Pros of small businesses

  • Small businesses can quickly adapt to market changes and customer needs, thanks to their size and streamlined decision-making processes.
  • They typically have fewer layers of bureaucracy compared to larger companies, allowing for faster response times and greater operational efficiency.
  • Small businesses often can dedicate more time to individual customers and build deeper relationships in industry collaborations.

Cons of small businesses

  • Small businesses often need help to borrow money.
  • They often struggle to compete with the pricing and marketing power of larger companies.
  • Many small businesses are confined to local or regional markets, limiting their reach and growth potential.

8. Conclusion

Other considerations in defining a small business

While the Small Business Administration's (SBA) definition is a standard, there are other perspectives on what constitutes a "small" business:

  • Employee Count and Operational Scale. A home-based business could be seen as a small or micro-business, while a company with the same profits but multiple employees and locations might not.
  • Business Location: The place of operation also plays a role. A home-based business typically signifies a smaller operation compared to one with dedicated office space.
  • Legal Structure Impact: The legal formation of a business can influence its perceived size. Corporations are often considered larger entities, while sole proprietorships and partnerships are usually associated with smaller businesses.

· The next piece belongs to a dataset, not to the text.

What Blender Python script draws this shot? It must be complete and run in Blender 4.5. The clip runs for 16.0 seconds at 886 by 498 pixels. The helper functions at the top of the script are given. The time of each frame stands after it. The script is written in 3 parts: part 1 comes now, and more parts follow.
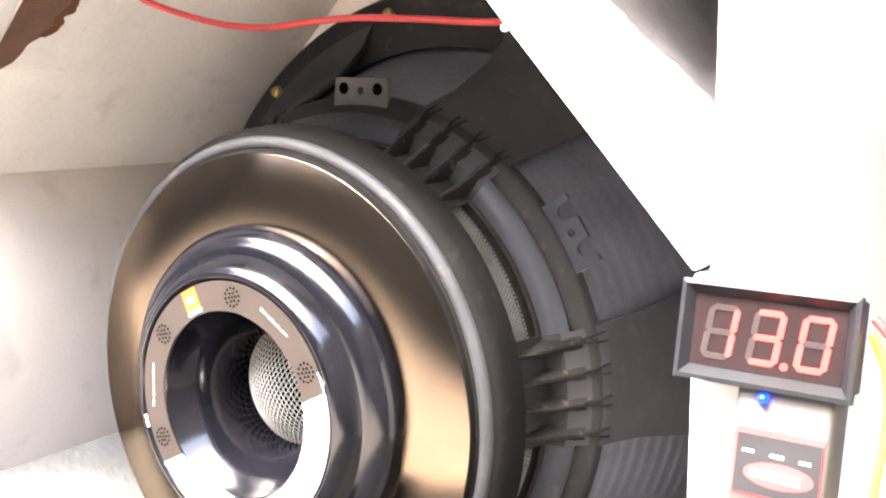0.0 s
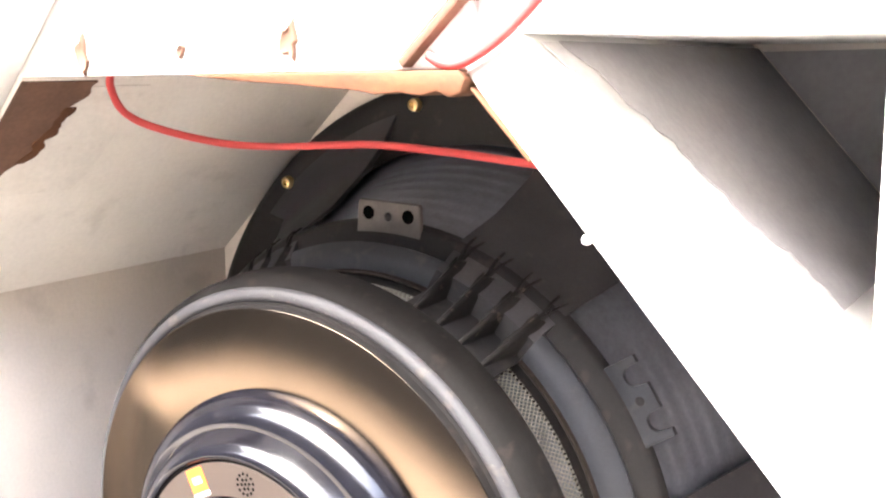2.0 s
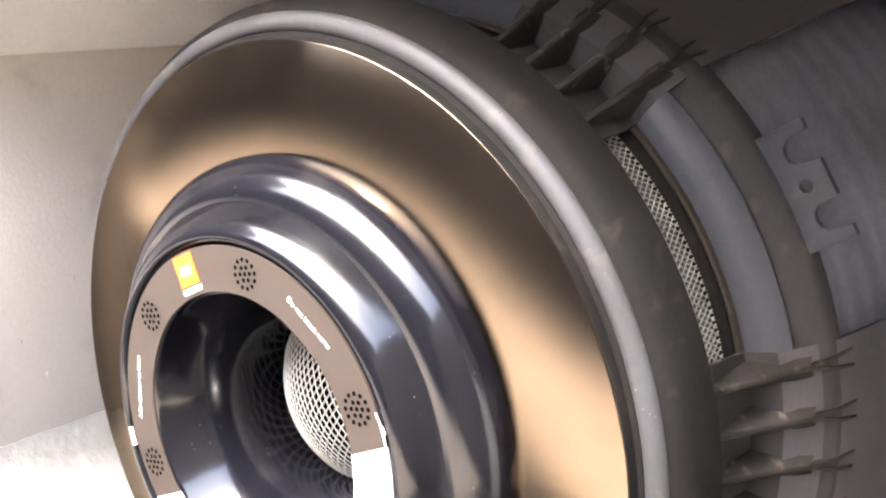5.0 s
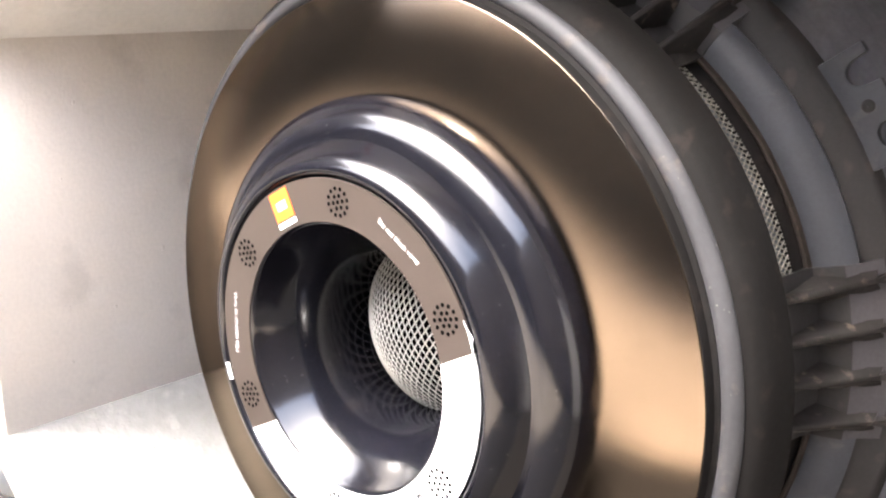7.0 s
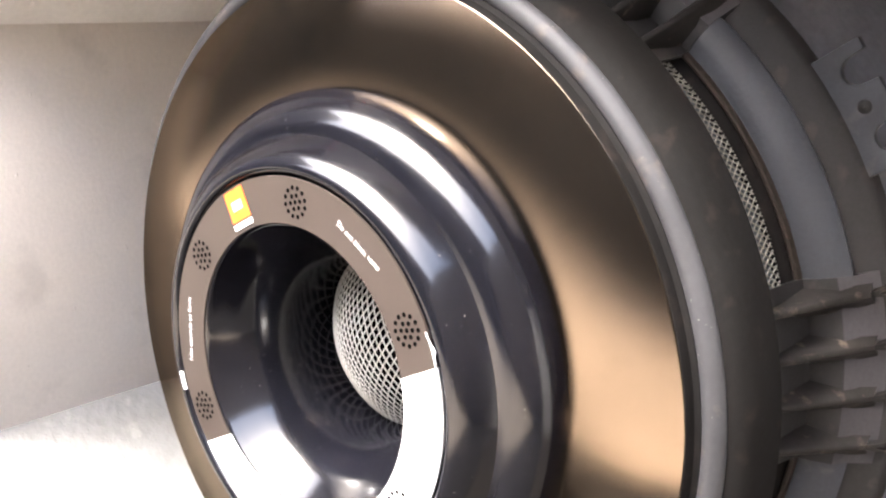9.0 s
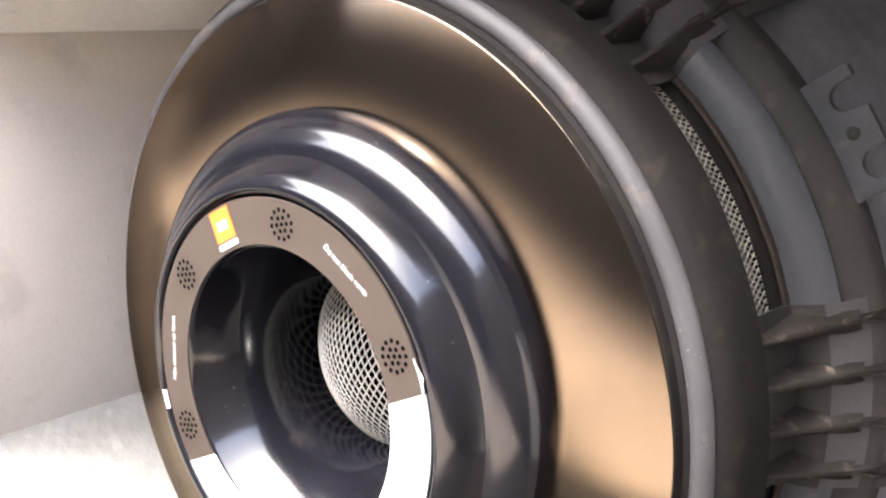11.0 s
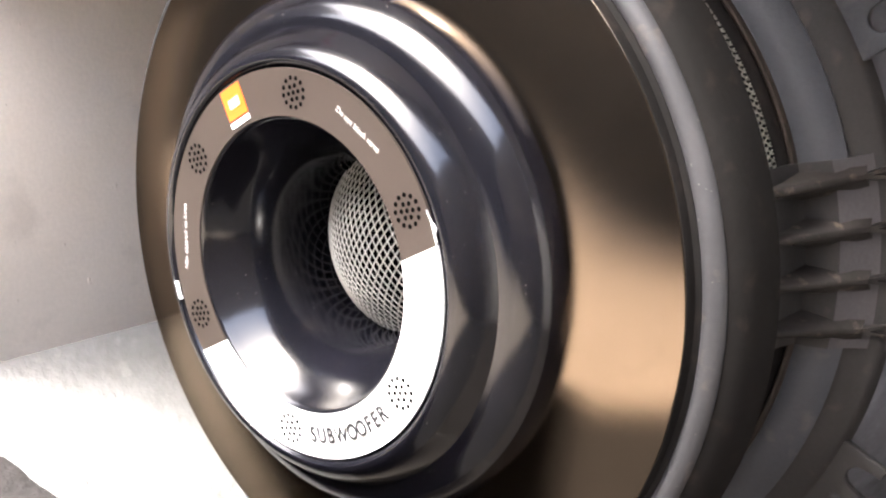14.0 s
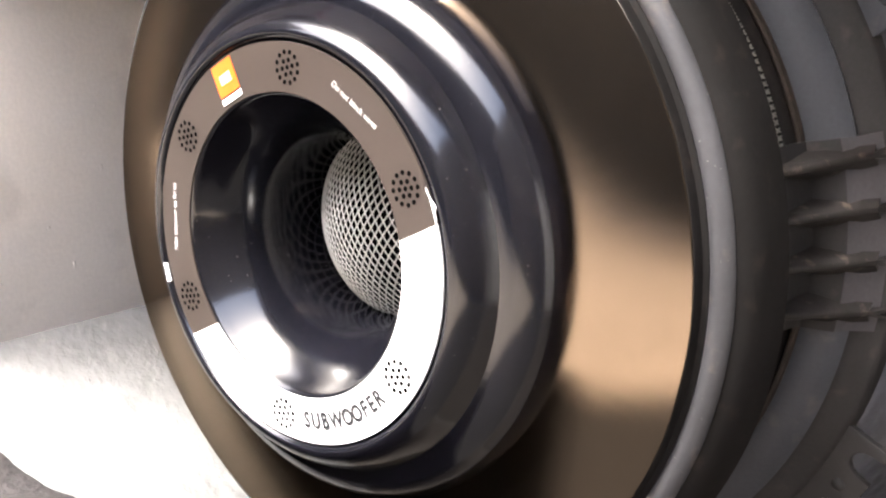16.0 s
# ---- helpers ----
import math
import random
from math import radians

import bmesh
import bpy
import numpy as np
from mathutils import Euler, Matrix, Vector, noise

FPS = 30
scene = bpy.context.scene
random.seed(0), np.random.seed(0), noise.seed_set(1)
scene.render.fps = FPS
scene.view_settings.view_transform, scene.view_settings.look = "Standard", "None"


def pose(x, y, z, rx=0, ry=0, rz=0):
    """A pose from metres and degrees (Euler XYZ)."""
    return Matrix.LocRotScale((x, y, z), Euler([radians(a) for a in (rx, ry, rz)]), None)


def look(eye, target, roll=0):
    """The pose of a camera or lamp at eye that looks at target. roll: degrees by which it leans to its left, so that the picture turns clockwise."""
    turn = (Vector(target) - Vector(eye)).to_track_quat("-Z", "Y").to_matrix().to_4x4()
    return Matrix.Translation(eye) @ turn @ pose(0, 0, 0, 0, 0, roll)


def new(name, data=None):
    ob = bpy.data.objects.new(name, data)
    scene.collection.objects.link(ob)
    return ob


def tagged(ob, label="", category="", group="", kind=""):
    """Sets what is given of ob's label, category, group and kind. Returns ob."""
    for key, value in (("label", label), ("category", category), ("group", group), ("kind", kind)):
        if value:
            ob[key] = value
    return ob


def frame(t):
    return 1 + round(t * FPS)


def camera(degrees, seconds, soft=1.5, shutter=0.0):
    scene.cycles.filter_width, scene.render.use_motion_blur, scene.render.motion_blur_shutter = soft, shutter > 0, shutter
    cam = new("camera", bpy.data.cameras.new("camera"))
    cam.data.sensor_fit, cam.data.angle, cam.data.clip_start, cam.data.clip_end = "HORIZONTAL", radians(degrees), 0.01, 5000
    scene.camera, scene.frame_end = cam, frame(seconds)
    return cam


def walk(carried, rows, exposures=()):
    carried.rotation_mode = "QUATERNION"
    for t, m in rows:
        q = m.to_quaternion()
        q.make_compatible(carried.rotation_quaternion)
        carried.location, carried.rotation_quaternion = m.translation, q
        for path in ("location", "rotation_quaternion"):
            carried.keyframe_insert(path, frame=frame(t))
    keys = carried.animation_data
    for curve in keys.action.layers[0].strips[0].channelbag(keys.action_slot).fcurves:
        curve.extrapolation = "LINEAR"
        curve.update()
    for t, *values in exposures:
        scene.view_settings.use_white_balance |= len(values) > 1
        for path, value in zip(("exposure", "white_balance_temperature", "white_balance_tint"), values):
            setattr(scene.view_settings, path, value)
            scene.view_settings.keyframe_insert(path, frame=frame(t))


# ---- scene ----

  • The legal definition of a small business varies by industry.
  • The US Small Business Administration uses industry size standards to define businesses as “small.”
  • Industry size standards are based on the number of employees or annual receipts, and determine eligibility for government grant programs.

In summary, the definition of a small business is multifaceted, encompassing elements such as industry type, annual revenue, employee count, and legal structure.

This complexity mirrors the large number and diverse nature of US small businesses—and underscores their pivotal role in the economy.